= Directions for this task =
Omit pictures and quote the listing below line by line, from its start through the line that holds "ct, st = math.cos(radians(turn)), math.sin(radians(turn))".
Start of Source material
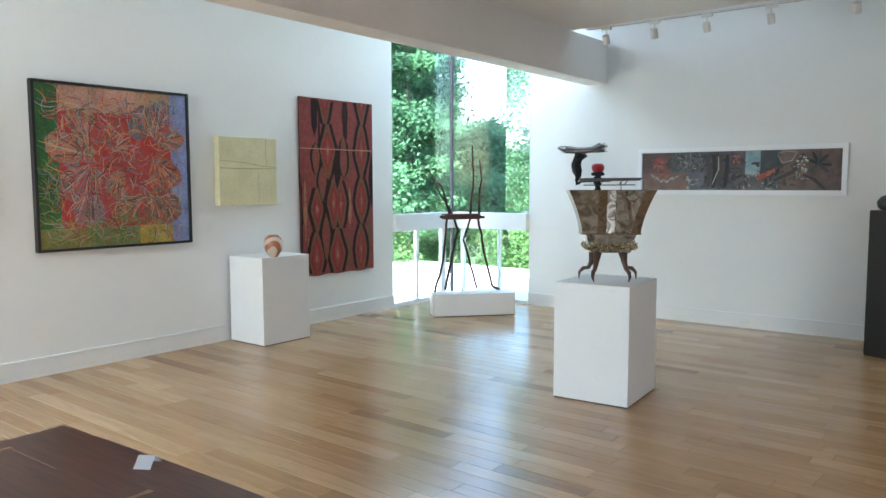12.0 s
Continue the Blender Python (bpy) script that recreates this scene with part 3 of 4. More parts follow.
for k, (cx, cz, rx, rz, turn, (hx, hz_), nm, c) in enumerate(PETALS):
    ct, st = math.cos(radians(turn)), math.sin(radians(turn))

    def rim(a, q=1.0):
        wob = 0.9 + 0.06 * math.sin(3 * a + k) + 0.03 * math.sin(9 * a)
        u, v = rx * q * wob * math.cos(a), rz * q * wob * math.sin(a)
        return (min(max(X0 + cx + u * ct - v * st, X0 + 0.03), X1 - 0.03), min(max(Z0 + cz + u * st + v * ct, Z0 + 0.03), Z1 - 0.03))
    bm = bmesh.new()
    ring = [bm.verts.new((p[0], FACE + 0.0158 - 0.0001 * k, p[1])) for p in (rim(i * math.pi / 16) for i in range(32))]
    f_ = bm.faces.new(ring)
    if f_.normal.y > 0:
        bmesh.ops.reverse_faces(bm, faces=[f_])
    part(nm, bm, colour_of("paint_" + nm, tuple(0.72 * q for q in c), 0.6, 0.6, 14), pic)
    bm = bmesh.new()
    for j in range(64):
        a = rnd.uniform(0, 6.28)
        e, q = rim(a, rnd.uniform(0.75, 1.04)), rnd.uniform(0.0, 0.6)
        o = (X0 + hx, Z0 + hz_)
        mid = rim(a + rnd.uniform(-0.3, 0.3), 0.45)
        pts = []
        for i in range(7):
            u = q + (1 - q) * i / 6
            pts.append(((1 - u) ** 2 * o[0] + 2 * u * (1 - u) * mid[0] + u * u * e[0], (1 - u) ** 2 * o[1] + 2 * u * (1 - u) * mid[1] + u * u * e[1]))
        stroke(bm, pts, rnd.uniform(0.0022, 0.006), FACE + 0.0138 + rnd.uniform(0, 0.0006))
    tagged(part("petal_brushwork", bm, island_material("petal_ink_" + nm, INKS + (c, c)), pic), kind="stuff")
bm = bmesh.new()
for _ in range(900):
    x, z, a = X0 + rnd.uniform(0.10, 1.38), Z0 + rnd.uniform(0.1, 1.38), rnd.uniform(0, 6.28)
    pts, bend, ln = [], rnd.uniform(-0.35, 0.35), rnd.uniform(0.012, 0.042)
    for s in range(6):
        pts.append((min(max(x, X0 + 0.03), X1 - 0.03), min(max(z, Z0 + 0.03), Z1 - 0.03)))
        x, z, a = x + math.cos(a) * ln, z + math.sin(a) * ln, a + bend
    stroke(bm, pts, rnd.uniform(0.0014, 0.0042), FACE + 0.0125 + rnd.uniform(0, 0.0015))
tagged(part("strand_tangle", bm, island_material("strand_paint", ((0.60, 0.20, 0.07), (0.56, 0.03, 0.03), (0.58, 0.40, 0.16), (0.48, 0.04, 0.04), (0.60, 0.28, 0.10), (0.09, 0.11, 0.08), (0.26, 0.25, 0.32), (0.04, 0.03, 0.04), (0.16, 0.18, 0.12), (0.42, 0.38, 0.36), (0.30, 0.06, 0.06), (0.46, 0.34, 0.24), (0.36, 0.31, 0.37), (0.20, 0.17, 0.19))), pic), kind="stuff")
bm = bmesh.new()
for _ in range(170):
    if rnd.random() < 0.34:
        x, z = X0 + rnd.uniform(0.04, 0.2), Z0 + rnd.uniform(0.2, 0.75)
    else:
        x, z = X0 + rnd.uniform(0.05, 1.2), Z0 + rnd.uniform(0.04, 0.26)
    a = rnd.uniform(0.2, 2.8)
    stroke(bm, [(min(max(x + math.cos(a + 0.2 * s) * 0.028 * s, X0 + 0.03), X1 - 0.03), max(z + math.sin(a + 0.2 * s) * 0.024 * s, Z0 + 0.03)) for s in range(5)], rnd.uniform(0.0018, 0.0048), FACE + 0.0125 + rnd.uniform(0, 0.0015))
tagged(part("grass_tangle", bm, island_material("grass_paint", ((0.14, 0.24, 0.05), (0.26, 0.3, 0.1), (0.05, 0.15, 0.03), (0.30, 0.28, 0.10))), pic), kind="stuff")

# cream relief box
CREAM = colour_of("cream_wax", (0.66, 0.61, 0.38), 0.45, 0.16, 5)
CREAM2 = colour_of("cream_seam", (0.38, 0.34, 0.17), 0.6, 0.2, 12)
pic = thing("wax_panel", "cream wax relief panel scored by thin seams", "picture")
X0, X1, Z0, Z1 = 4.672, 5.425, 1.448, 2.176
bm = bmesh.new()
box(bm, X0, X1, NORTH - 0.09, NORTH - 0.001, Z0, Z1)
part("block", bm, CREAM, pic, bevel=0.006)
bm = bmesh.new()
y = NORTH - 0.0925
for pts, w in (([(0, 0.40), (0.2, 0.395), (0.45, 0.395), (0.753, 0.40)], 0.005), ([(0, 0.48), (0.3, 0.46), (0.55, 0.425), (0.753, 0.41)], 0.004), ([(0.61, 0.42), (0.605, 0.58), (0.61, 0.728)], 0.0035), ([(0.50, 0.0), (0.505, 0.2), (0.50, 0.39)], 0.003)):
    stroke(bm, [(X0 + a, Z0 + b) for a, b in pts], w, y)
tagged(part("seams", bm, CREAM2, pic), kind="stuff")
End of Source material
= Task solution =
12.0 s
Continue the Blender Python (bpy) script that recreates this scene with part 3 of 4. More parts follow.
for k, (cx, cz, rx, rz, turn, (hx, hz_), nm, c) in enumerate(PETALS):
    ct, st = math.cos(radians(turn)), math.sin(radians(turn))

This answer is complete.